§ What the exercise asks
Using the data that follows, return exactly the lines from the one that contains "Continue the Blender" through the one that contains "0.96), (-0.46, 0.89)])", ends included.

§ Given information
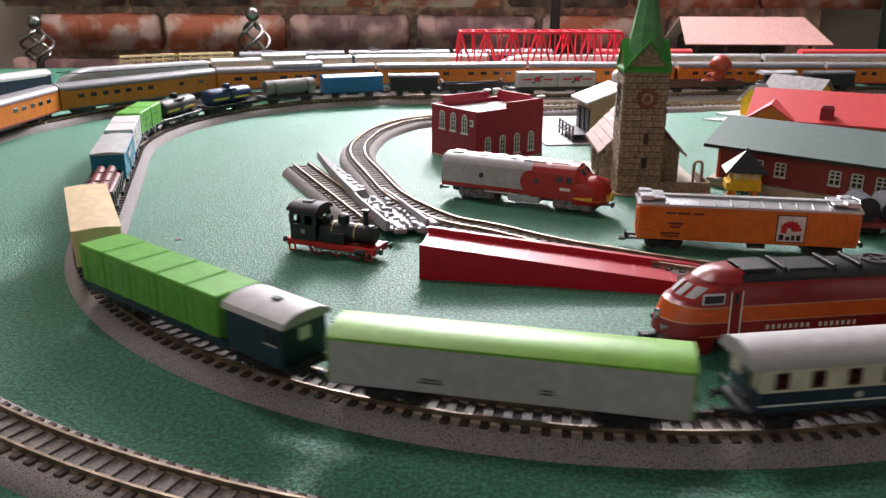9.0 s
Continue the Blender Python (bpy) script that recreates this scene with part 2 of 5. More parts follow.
outer_line, OUTER_LEN = spline([(1.75, 0.922), (0.9, 0.922), (0.42, 0.921), (0.075, 0.912), (-0.083, 0.892), (-0.17, 0.866), (-0.24, 0.836), (-0.305, 0.77), (-0.342, 0.69), (-0.36, 0.62), (-0.343, 0.53)]
                              + [(0.069 + 0.381 * math.sin(radians(q)), 0.527 - 0.381 * math.cos(radians(q))) for q in range(-75, 46, 15)] + [(0.75, 0.6)])
siding_line, SIDING_LEN = spline([(0.24, 0.8), (0.12, 0.775), (0.04, 0.748), (-0.02, 0.711), (-0.043, 0.69), (-0.061, 0.651), (-0.068, 0.61), (-0.069, 0.577), (-0.064, 0.545), (-0.052, 0.505), (-0.0355, 0.4525), (-0.02, 0.4225), (-0.003, 0.3985), (0.018, 0.385),
                                 (0.044, 0.364), (0.068, 0.350), (0.103, 0.332), (0.16, 0.312), (0.3, 0.295), (0.6, 0.29)])
back_line, BACK_LEN = spline([(1.75, 1.03), (0.9, 1.028), (0.46, 1.022), (0.28, 1.015), (0.1, 1.008), (-0.033, 0.998), (-0.189, 0.963), (-0.302, 0.908), (-0.383, 0.842), (-0.435, 0.76), (-0.462, 0.67), (-0.47, 0.55)])
far_line, FAR_LEN = spline([(1.75, 1.092), (0.5, 1.09), (0.15, 1.075), (-0.04, 1.055), (-0.15, 1.038), (-0.262, 1.012), (-0.375, 0.96), (-0.46, 0.89)])


def strip(f, s0, s1, profile, step=0.006):
    n = max(2, int((s1 - s0) / step))
    rs = []
    for i in range(n + 1):
        p, d = f(s0 + (s1 - s0) * i / n)
        q = Vector((-d.y, d.x))
        rs.append([(p.x + q.x * y, p.y + q.y * y, z) for y, z in profile])
    return Shape().rings(rs)


SLEEPER = Shape().box(0, 0, 0, 0.0030, 0.0088, 0.0008, 0.0002).box(0, -0.0064, 0, 0.0025, 0.0040, 0.0009, 0.0002).box(0, 0.0064, 0, 0.0025, 0.0040, 0.0009, 0.0002).mesh("sleeper")
SLEEPER.materials.append(M["sleeper_mid"])
SLEEPER.materials.append(M["sleeper"])
for pg in SLEEPER.polygons:
    pg.material_index = 1 if abs(pg.center.y) > 0.00445 else 0


def track(label, f, s0, s1, near=None, pitch=0.0055):
    """A sectional track: ballast moulding, two rails, sleepers; near = stretch whose sleepers are parts of their own."""
    t = thing("railway_track", label, "railway track")
    part("ballast", strip(f, s0, s1, [(-0.0128, 0.0), (-0.0119, 0.0022), (-0.0092, 0.0050), (0.0092, 0.0050), (0.0119, 0.0022), (0.0128, 0.0)]), "ballast", t, "speckled grey moulded ballast", 60)
    # thin dark strip paints the shade between sleepers onto the ballast
    part("track_bed", strip(f, s0, s1, [(-0.0044, 0.0046), (-0.0044, 0.0051), (0.0044, 0.0051), (0.0044, 0.0046)]), "bed", t, "dark strip for the shade between the sleepers", 20)
    for y in (-0.0049, 0.0049):
        part("rail", strip(f, s0, s1, [(y - 0.0008, 0.0050), (y - 0.0003, 0.0056), (y - 0.00045, 0.0066), (y - 0.00045, RAIL_Z), (y + 0.00045, RAIL_Z), (y + 0.00045, 0.0066), (y + 0.0003, 0.0056), (y + 0.0008, 0.0050)]), "rail", t, "bronzed metal rail", 20)
    rest = Shape()
    for i in range(int((s1 - s0) / pitch)):
        s = s0 + (i + 0.5) * pitch
        p, d = f(s)
        m = Matrix.Translation((p.x, p.y, 0.0049)) @ Matrix.Rotation(math.atan2(d.y, d.x), 4, "Z")
        if near and near[0] <= s <= near[1]:
            part("sleeper", SLEEPER, "sleeper", t, at=m)
        else:
            rest.box(0, 0, 0, 0.0026, 0.0168, 0.0009, 0, m)
    if rest.v:
        tagged(part("sleeper_stretch", rest, "sleeper", t, smooth=0), kind="stuff")
    return t


def joiners(f, spots, parent):
    for s in spots:
        p, d = f(s)
        for y in (-0.0049, 0.0049):
            m = Matrix.Translation((p.x, p.y, 0)) @ Matrix.Rotation(math.atan2(d.y, d.x), 4, "Z")
            part("rail_joiner", Shape().box(0, y, 0.0052, 0.005, 0.0021, 0.0015, 0.0003, m), "joiner", parent, "bright metal rail joiner")


# ---- table ----
EDGE = [(-0.85, -0.41), (1.85, -0.41), (1.85, 1.262), (0.28, 1.238), (-0.85, 1.10)]


def slab(z0, z1, grow=0.0):
    """Table-shaped plate with a slightly eased upper edge."""
    c = Vector((0.5, 0.45))
    ring = lambda d, z: [(x + d * (1 if x > c.x else -1), y + d * (1 if y > c.y else -1), z) for x, y in EDGE]
    return Shape().rings([ring(grow, z0), ring(grow, z1 - 0.002), ring(grow - 0.002, z1)])


felt = tagged(part("ground", slab(-0.006, 0.0, 0.002), "felt", label="green felt sheet covering the layout table"), category="table covering", kind="structure")

# ---- moving train: each vehicle runs along x, rail top at z = 0 ----
VEHICLES = []


def vehicle(name, label, centre, length, category="railway wagon"):
    v = thing(name, label, category, group="vehicles of the running train")
    VEHICLES.append((v, centre, length))
    return v


def wheelset(parent, x, r=0.0031, y=0.0047):
    w = Shape()
    w.cyl((x, -y, r), (x, y, r), 0.0006, 8)
    for k in (-1, 1):
        w.cyl((x, k * (y - 0.0009), r), (x, k * (y + 0.0003), r), r, 18)
        w.cyl((x, k * (y - 0.0013), r), (x, k * (y - 0.0008), r), r * 1.16, 18)
    part("wheelset", w, "grimy", parent, "dark metal wheel pair")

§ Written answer
Continue the Blender Python (bpy) script that recreates this scene with part 2 of 5. More parts follow.
outer_line, OUTER_LEN = spline([(1.75, 0.922), (0.9, 0.922), (0.42, 0.921), (0.075, 0.912), (-0.083, 0.892), (-0.17, 0.866), (-0.24, 0.836), (-0.305, 0.77), (-0.342, 0.69), (-0.36, 0.62), (-0.343, 0.53)]
                              + [(0.069 + 0.381 * math.sin(radians(q)), 0.527 - 0.381 * math.cos(radians(q))) for q in range(-75, 46, 15)] + [(0.75, 0.6)])
siding_line, SIDING_LEN = spline([(0.24, 0.8), (0.12, 0.775), (0.04, 0.748), (-0.02, 0.711), (-0.043, 0.69), (-0.061, 0.651), (-0.068, 0.61), (-0.069, 0.577), (-0.064, 0.545), (-0.052, 0.505), (-0.0355, 0.4525), (-0.02, 0.4225), (-0.003, 0.3985), (0.018, 0.385),
                                 (0.044, 0.364), (0.068, 0.350), (0.103, 0.332), (0.16, 0.312), (0.3, 0.295), (0.6, 0.29)])
back_line, BACK_LEN = spline([(1.75, 1.03), (0.9, 1.028), (0.46, 1.022), (0.28, 1.015), (0.1, 1.008), (-0.033, 0.998), (-0.189, 0.963), (-0.302, 0.908), (-0.383, 0.842), (-0.435, 0.76), (-0.462, 0.67), (-0.47, 0.55)])
far_line, FAR_LEN = spline([(1.75, 1.092), (0.5, 1.09), (0.15, 1.075), (-0.04, 1.055), (-0.15, 1.038), (-0.262, 1.012), (-0.375, 0.96), (-0.46, 0.89)])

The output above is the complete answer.